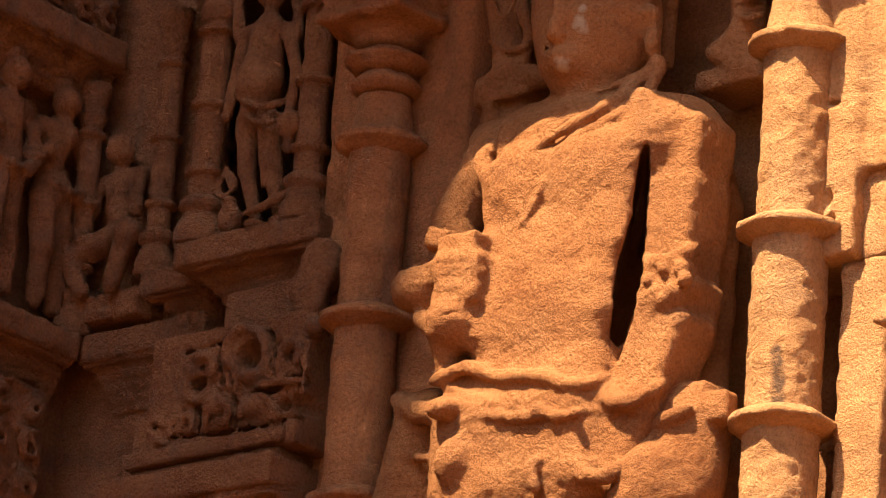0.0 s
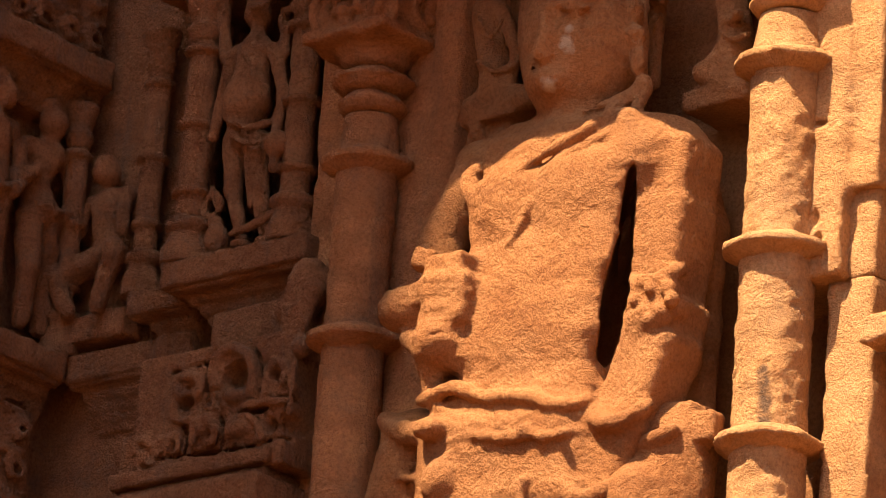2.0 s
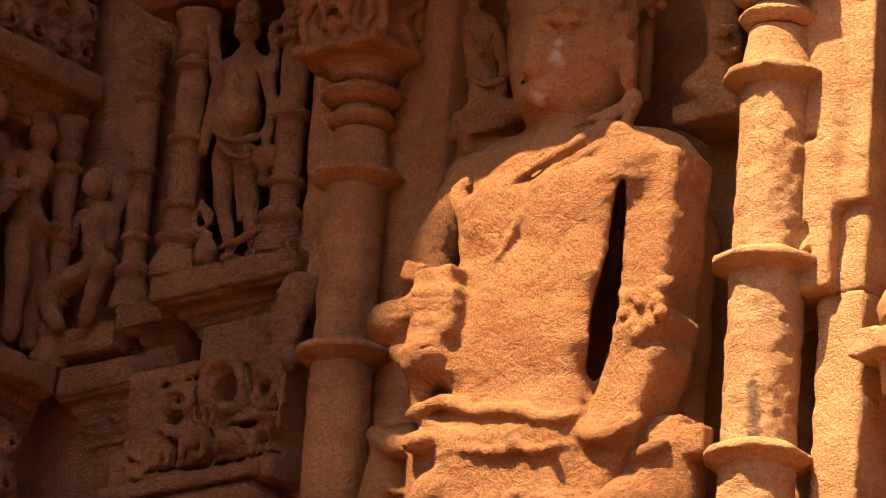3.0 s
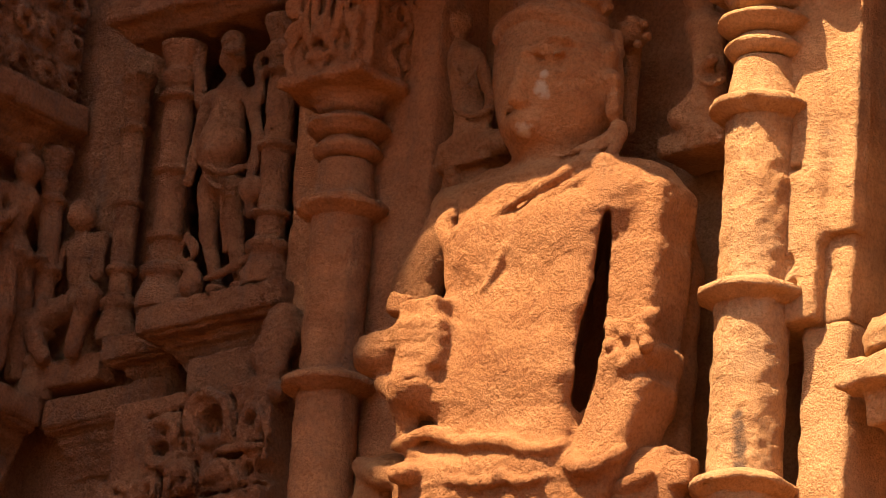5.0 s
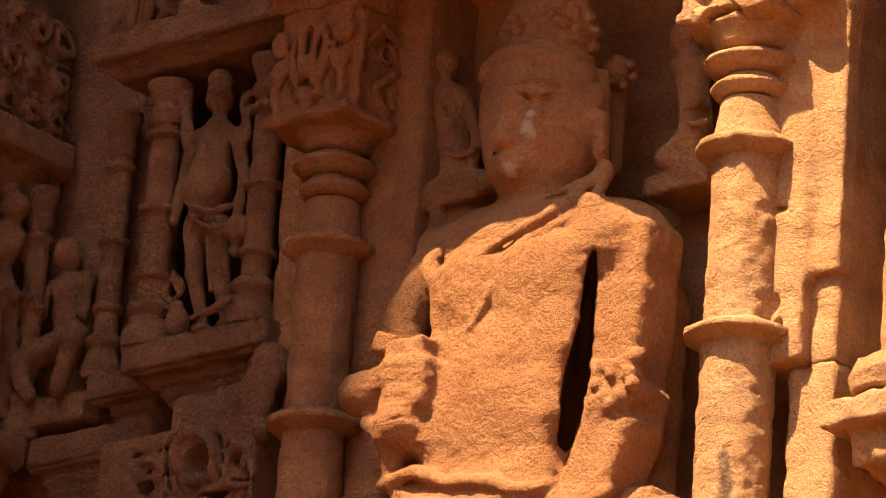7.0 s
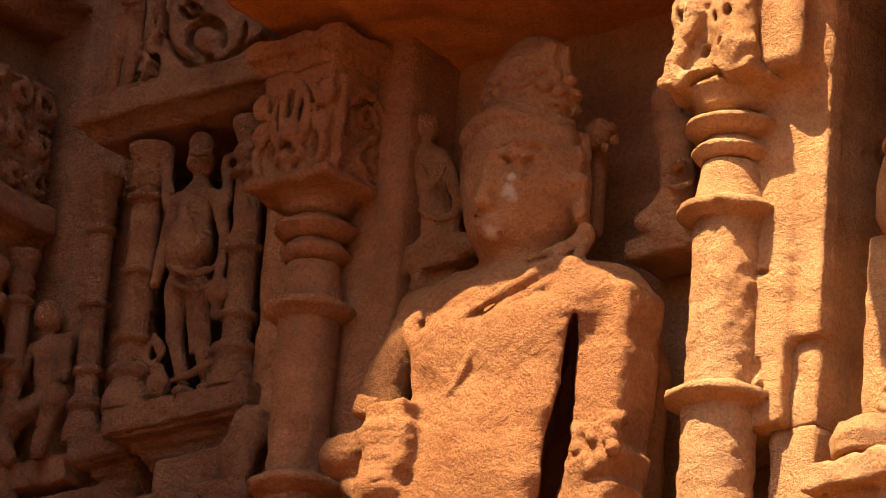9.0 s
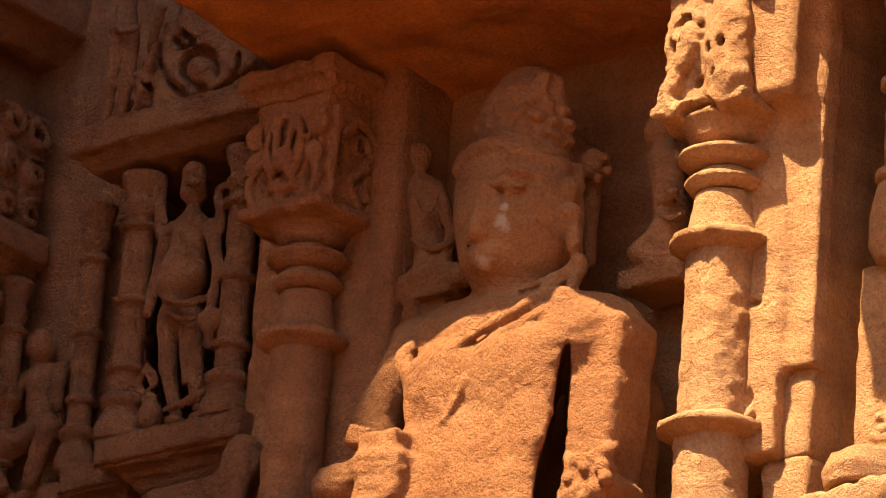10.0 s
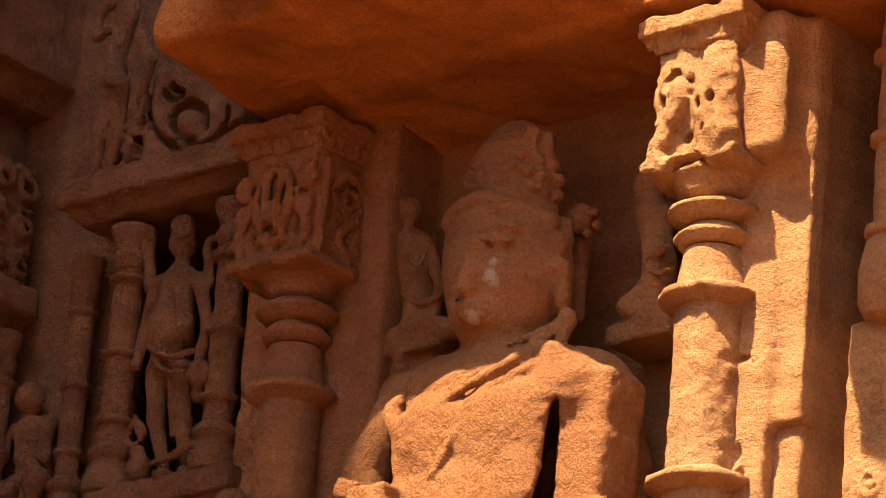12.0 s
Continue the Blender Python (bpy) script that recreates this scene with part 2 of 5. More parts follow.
____
### YOUR INSTRUCTIONS
Transcribe all the data word for word; the images stay out.

### EXERCISE OUTPUT
0.0 s
2.0 s
3.0 s
5.0 s
7.0 s
9.0 s
10.0 s
12.0 s
Continue the Blender Python (bpy) script that recreates this scene with part 2 of 5. More parts follow.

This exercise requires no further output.